Dataset content
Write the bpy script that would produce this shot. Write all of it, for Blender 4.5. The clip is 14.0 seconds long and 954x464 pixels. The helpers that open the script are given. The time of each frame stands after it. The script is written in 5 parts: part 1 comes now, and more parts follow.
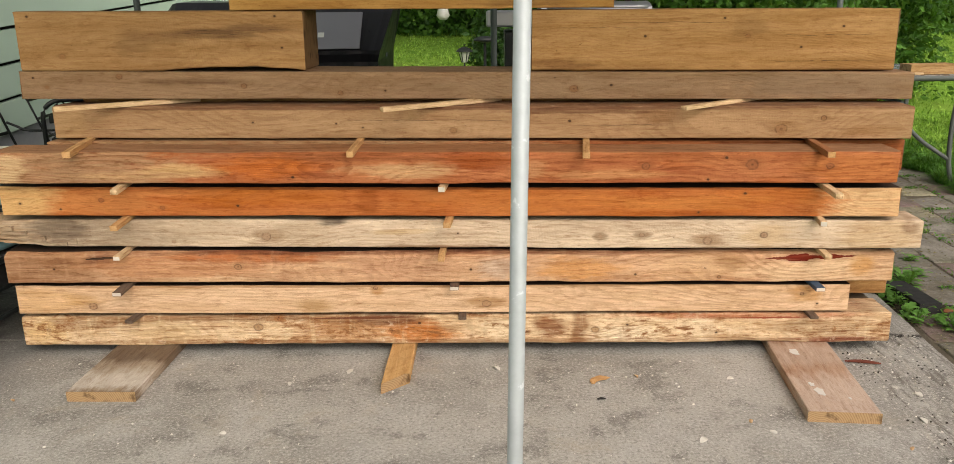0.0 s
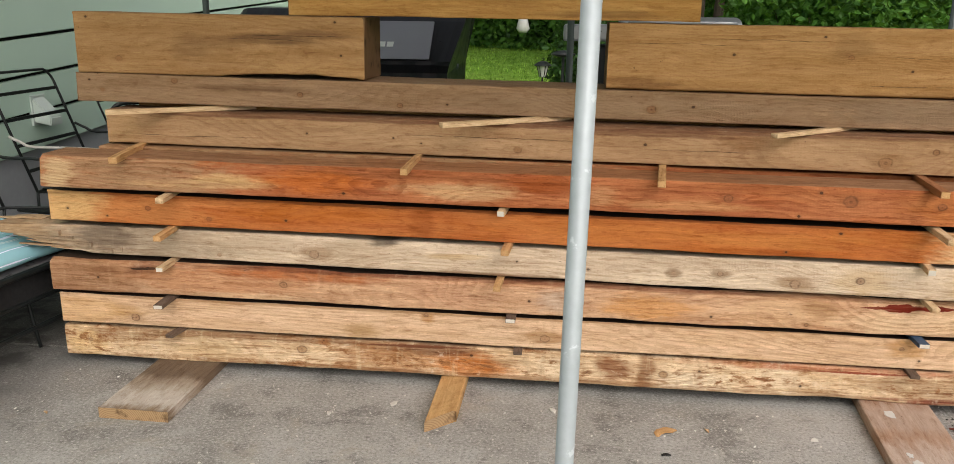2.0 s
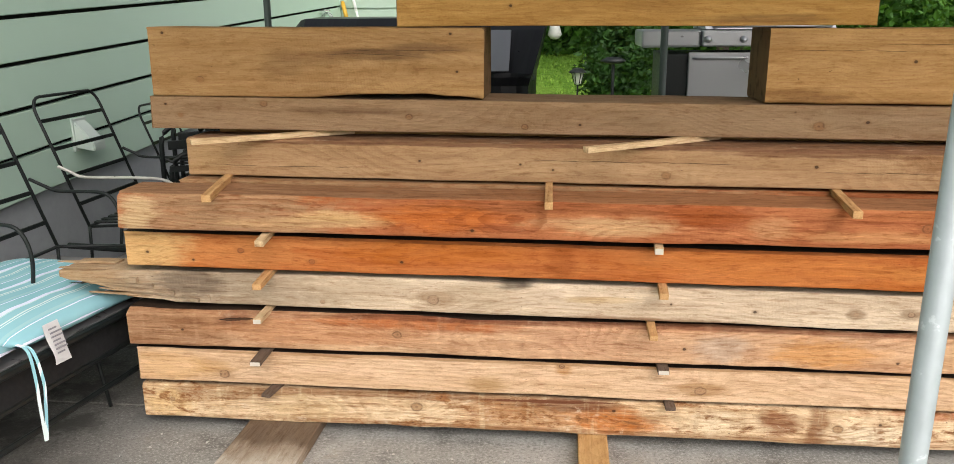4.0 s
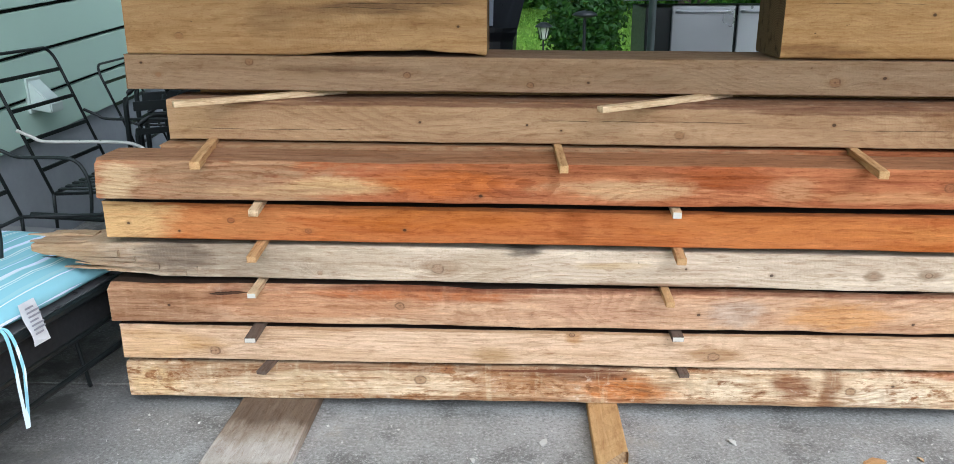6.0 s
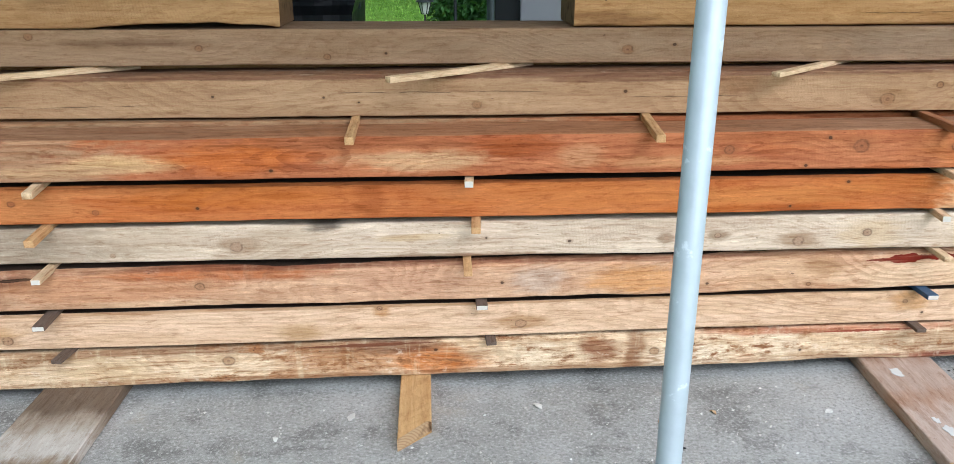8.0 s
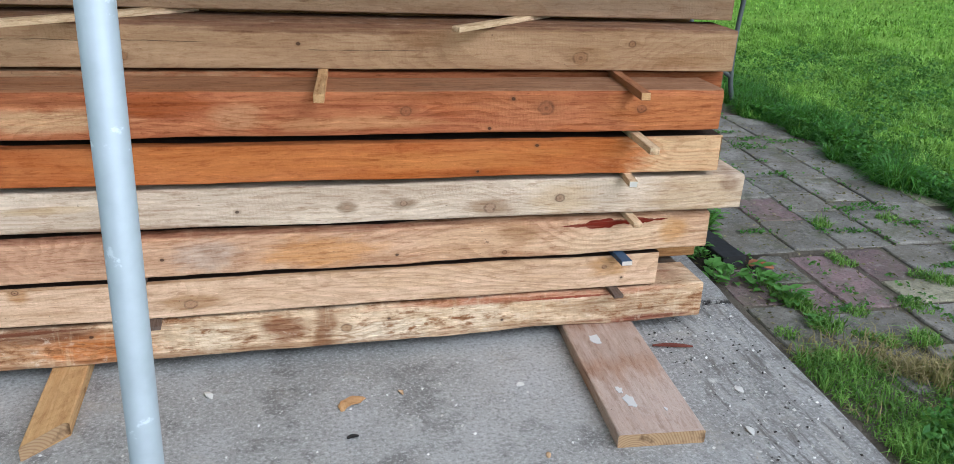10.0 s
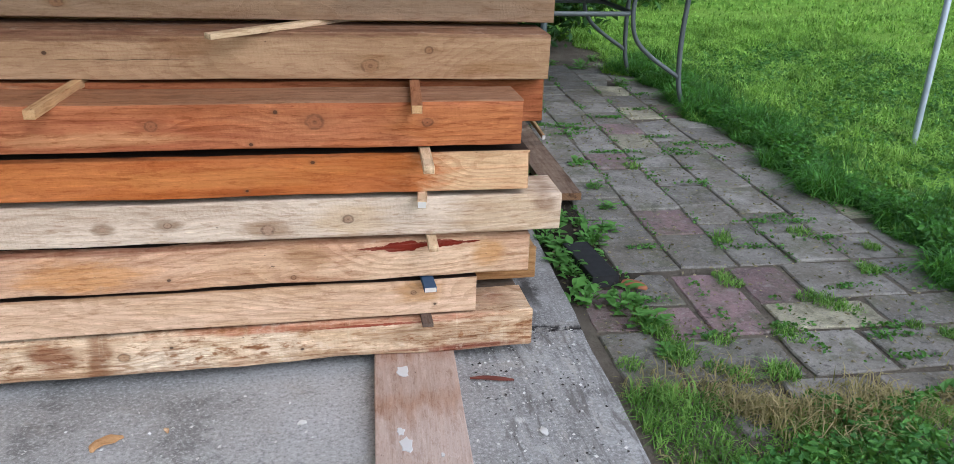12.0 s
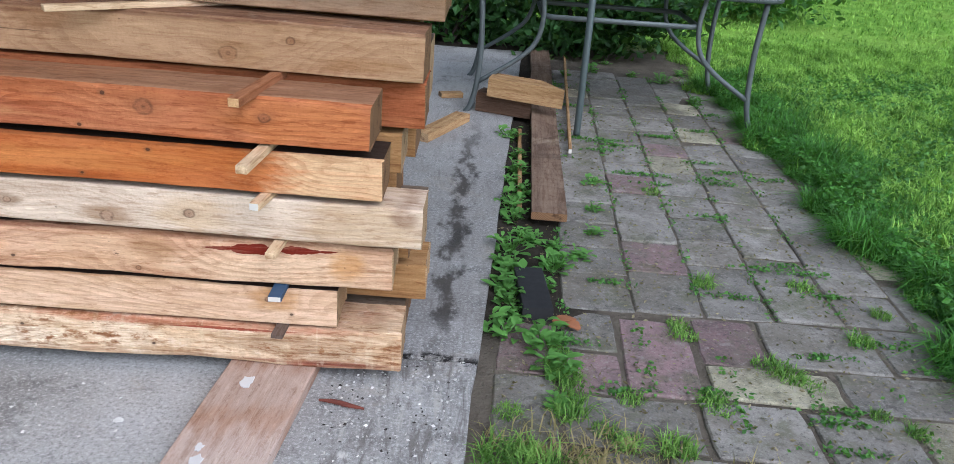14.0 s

What you are asked to do
Your task is to repeat the data above exactly while excluding the pictures.

The response
Write the bpy script that would produce this shot. Write all of it, for Blender 4.5. The clip is 14.0 seconds long and 954x464 pixels. The helpers that open the script are given. The time of each frame stands after it. The script is written in 5 parts: part 1 comes now, and more parts follow.
0.0 s
2.0 s
4.0 s
6.0 s
8.0 s
10.0 s
12.0 s
14.0 s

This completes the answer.